Lib Dem MP and former leader Tim Farron said: “Ed has said how much he regrets that the Post Office was lying to him, just like it was to everyone else.

“He’s experienced more than his fair share of tragedy in his life, I know he feels the pain of those affected by this scandal very deeply.”

Another former postmaster Seema Misra, who was jailed while pregnant in November 2010, while Sir Ed was postal affairs minister, said he should quit.

She told The Times: “He was in a position of power, and he could have stepped forward to find out what was going on. He could have turned the whole thing around, but he chose not to. He’s definitely liable.”

The renewed focus on the scandal comes amid a new ITV drama, Mr Bates vs the Post Office.
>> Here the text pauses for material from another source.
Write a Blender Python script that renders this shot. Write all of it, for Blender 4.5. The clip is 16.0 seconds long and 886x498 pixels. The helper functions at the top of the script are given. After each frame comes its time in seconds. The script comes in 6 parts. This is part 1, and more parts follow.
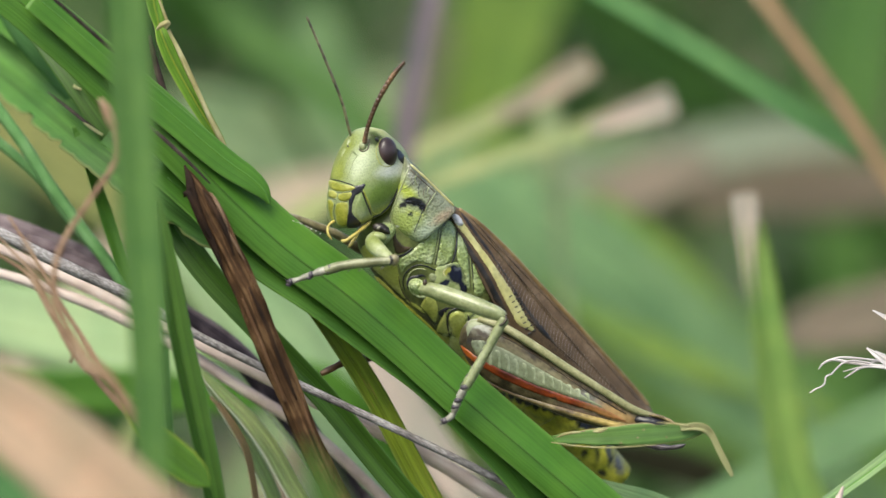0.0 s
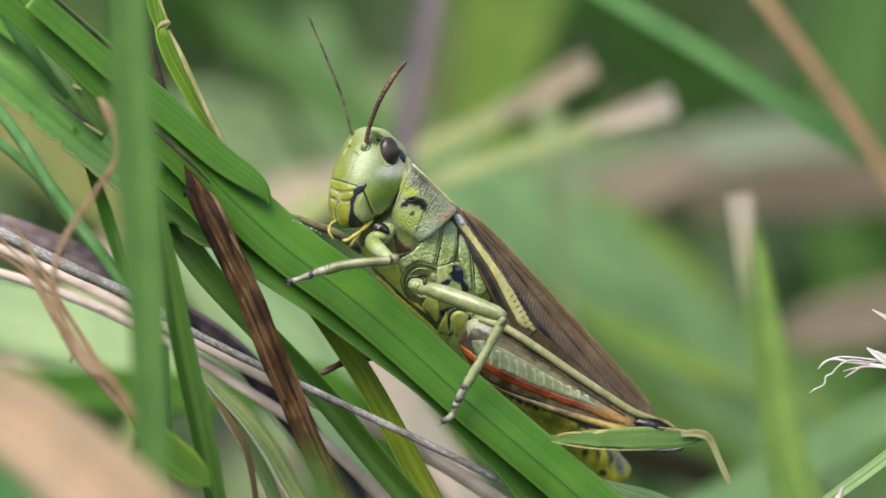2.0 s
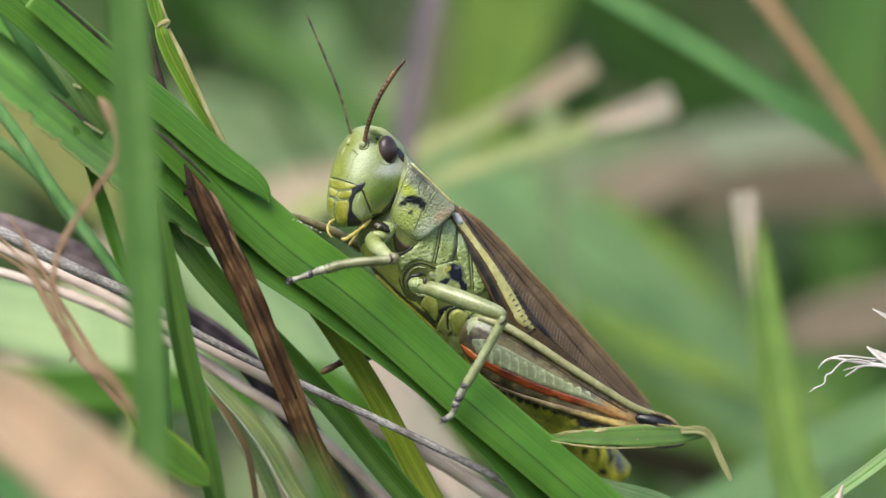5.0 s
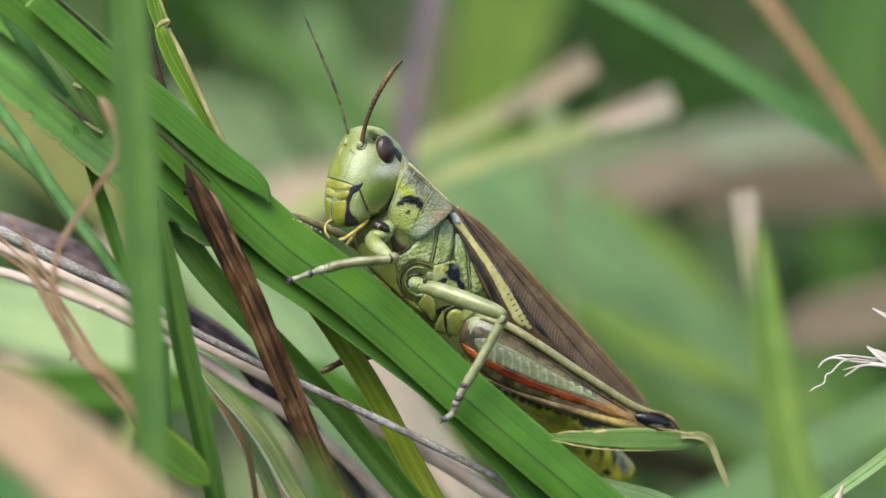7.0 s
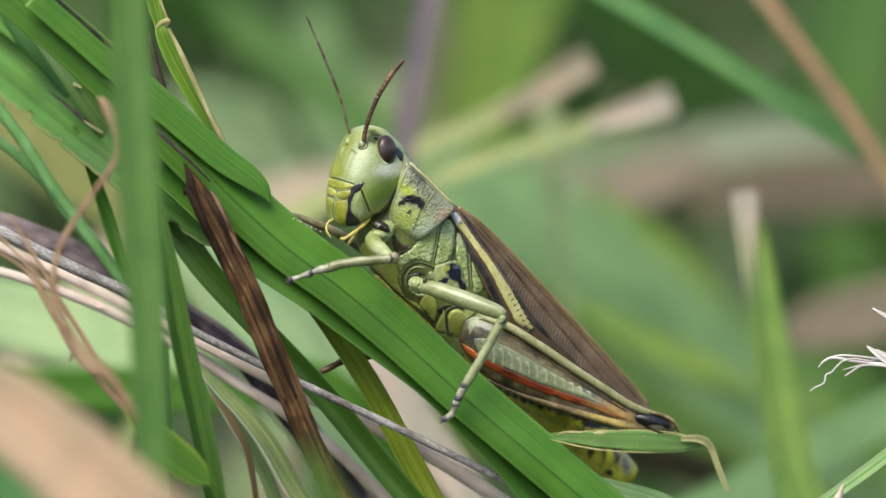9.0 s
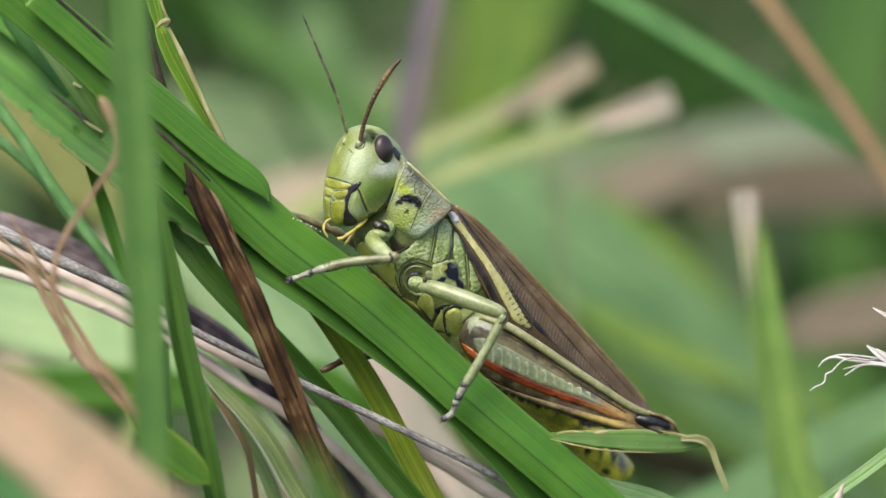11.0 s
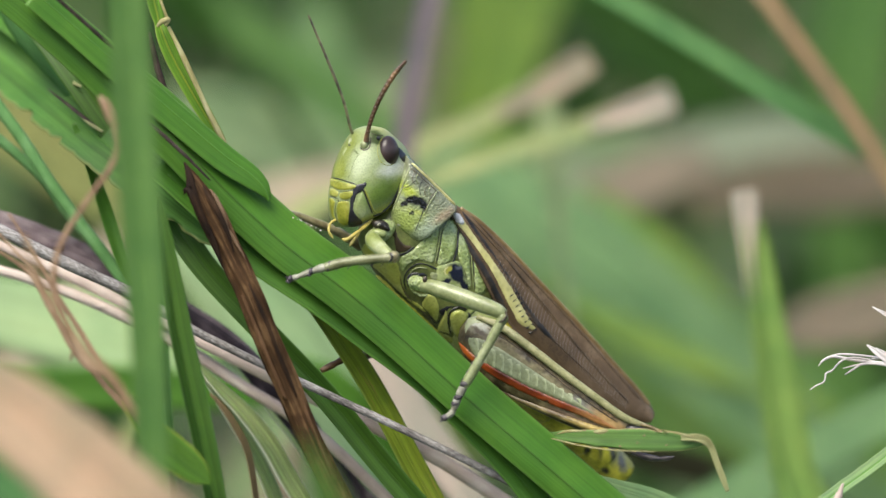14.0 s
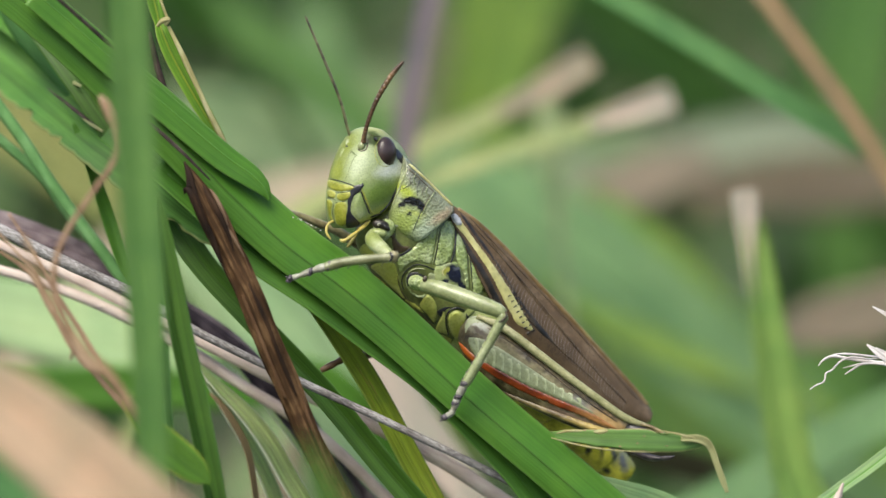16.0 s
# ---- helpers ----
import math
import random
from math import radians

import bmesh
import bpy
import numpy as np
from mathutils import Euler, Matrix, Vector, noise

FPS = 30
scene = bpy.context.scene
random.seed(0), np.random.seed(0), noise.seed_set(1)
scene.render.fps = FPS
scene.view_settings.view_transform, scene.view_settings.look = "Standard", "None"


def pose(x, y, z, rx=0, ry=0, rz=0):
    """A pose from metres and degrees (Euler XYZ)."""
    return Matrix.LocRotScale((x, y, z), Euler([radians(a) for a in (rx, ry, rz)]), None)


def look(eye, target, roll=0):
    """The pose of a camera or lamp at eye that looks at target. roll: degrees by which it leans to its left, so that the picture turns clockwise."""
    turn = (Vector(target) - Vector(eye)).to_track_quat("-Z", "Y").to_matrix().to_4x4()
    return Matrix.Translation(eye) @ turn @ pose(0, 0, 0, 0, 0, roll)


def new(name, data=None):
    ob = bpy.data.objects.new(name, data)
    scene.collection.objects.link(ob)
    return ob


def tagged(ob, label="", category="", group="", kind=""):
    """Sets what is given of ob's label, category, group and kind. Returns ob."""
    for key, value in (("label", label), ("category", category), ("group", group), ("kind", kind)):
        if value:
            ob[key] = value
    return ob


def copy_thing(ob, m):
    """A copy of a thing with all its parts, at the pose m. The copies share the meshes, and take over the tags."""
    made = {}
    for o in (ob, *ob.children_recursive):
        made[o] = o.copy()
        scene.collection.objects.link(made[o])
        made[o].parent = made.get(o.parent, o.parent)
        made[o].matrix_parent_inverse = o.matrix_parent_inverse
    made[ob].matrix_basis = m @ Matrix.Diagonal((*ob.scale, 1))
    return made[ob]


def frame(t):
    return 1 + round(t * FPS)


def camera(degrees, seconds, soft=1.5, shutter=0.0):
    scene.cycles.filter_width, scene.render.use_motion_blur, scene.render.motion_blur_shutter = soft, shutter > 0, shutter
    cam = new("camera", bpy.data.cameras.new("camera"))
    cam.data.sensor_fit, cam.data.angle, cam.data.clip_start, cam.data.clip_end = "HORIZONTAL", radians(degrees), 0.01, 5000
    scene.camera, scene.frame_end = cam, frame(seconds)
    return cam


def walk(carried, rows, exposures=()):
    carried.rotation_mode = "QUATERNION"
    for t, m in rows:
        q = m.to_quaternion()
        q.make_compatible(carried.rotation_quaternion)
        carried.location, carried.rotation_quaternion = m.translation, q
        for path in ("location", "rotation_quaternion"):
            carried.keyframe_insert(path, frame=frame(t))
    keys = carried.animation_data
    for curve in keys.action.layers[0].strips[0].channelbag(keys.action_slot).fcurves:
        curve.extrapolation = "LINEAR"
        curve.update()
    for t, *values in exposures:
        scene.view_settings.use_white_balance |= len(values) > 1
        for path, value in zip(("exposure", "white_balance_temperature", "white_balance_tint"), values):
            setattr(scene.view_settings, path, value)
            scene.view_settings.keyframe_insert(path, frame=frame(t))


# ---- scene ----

Alan Bates, played by Toby Jones, has spent two decades of his life fighting for justice after hundreds of fellow postmasters and postmistresses were accused of theft, fraud, and false accounting due to faulty computers.

In 1999, Horizon, a defective Fujitsu IT system, began incorrectly reporting cash shortfalls at branches across the country. The accusations tore people’s lives apart, with many losing their jobs and homes.

Several people took their own lives due to the stress.

To this day, not a single Post Office or Fujitsu employee has been held to account over the scandal, much less faced criminal investigation. Sixty of the victims have died before finding any justice at all.